Por Simone Nascimento*
Cenas do reality show Big Brother Brasil 2021, da TV Globo, geraram, por estes dias, uma importante discussão sobre autodeclaração negra. Gil, um dos participantes do programa, teve sua autodeclaração questionada por outros integrantes negros. Nego Di e Karol Conká o classificaram como “sujo” e de semelhança com um “neandertal”. Lumena lembrou da autodeclaração, mas na sequência fez uma piada dizendo que então ela era um “unicórnio”.
Não se trata aqui de não compreender as ações feitas individualmente pelos participantes, mas de também responsabilizar o reality e a emissora por não imporem regras em respeito aos direitos humanos, muito menos de se propor a debater com seus telespectadores os impactos de cenas como essas, no desserviço ao combate ao racismo no Brasil.
Silvio de Almeida, no livro “O que é Racismo Estrutural?”, afirma que “parte expressiva da sociedade considera ofensas raciais como ‘piadas’, como parte de um suposto espírito irreverente que grassa na cultura popular em virtude da democracia racial”. E foi exatamente numa troca de diálogo cheia de humor que essas ofensas aconteceram no reality show e foram naturalizadas pela emissora.
Também é verdade que não podemos confundir falas individuais como falas de autoridade em determinadas discussões, mas enquanto negros, em TV aberta, as falas dos participantes têm grande impacto na formação de opinião e entendimento da população sobre o tema e é preciso fazer a discussão.
Vivemos num país onde descendentes de africanos e indígenas, miscigenados pela colonização e escravização portuguesa europeia, já foram chamados de mulatos, cafuzos, mamelucos e outras dezenas de termos animalizantes. Autodeclarar-se negro é uma conquista do nosso movimento social, em defesa da consciência negra, e devemos combater noções que associem o não branco a algo sujo e desumano.
A autodeclaração foi exatamente uma de nossas vitórias contra a tese da democracia racial, que diz que após séculos de escravização e estupro de mulheres negras por seus proprietários, seguidos de uma libertação sem direito à terra e trabalho, conviveríamos numa nação em perfeita harmonia, sem tensões raciais.
Nesse grande processo de miscigenação, alguns de nós têm tons mais claros, outros mais escuros, temos fenótipos que lembram nossos ancestrais e formam nossas identidades, temos também a herança da pobreza em nossos territórios negros, passados de geração em geração de racismo. Todos nós vivemos numa sociedade em que a meta de documentos eugenistas era deixar todos ‘clarinhos’ e não permitir que o Brasil fosse o país mais africano fora de África. Aqueles mais próximos do ideal europeu sofrem menos discriminação racial, é verdade, do que aqueles que mais lembram nossos antepassados africanos, mas esse é um mecanismo da sociedade racista, não nosso. Nós queremos justiça!

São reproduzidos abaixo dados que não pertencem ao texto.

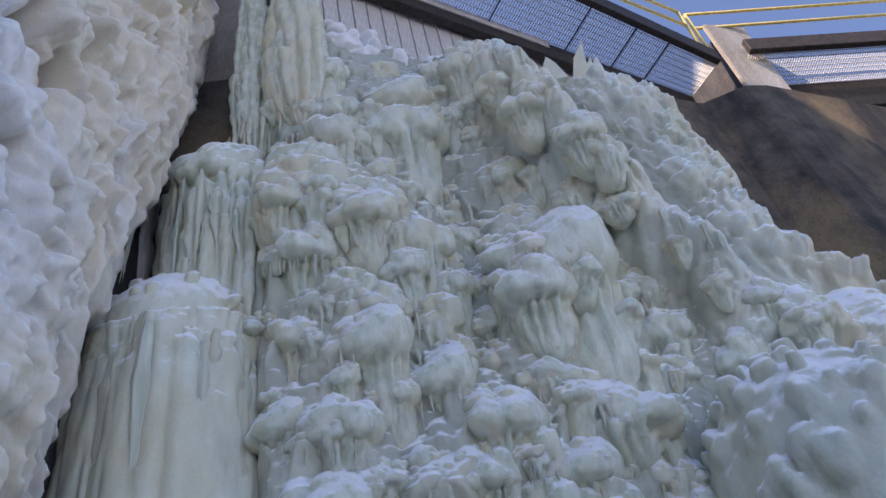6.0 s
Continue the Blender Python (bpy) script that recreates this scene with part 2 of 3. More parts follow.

Construir consciência negra num povo separado de sua terra e História, para que se entenda como povo que viveu um mesmo processo histórico, doloroso e etnocida, é parte da luta árdua do movimento negro brasileiro. A autodeclaração é uma conquista porque compreende os efeitos presentes dessa construção racista e afirma que ainda há tempo de fazer justiça, de poder sonhar com igualdade e humanização.
E não é fácil autodeclarar-se negro quando se é negro. Diferentemente do que se estigmatiza, aqueles que fraudam cotas raciais nas universidades o fazem exatamente por entender o privilégio de disputar o vestibular com pessoas que tiveram menos acesso à educação. Autodeclarar-se negro é parte do processo para enxergar a infeliz realidade de que somos 56% da população (segundo o IBGE) e tão poucos nos espaços de decisão do futuro da nação. A Consciência Negra é coletiva, não se limita a falas pessoais, mas sim em enxergar e denunciar que um Estado que nos reconhece na ponta do fuzil e presídios, e não age para promover justiça social tem na verdade um projeto de genocídio.
PS: O papel que cumpre a TV brasileira não é um assunto novo. Sueli Carneiro nos disse em 1999 que esse veículo de massas, hegemônico, de concessão pública, tem colaborado para o projeto de nação que é construído há mais de 500 anos, “um projeto que invisibiliza as lutas do presente por igualdade de direitos e oportunidades e pela afirmação da identidade étnico-cultural, as reivindicações de políticas públicas inclusivas, os exemplos heroicos de sobrevivência numa sociedade hostil e excludente em relação aos negros”. Não nos esqueçamos das estruturas.
*Simone Nascimento é jornalista, integrante da coordenação estadual do Movimento Negro Unificado em São Paulo e do RUA – Juventude Anticapitalista.
**Este artigo não reflete, necessariamente, a opinião da Revista Fórum.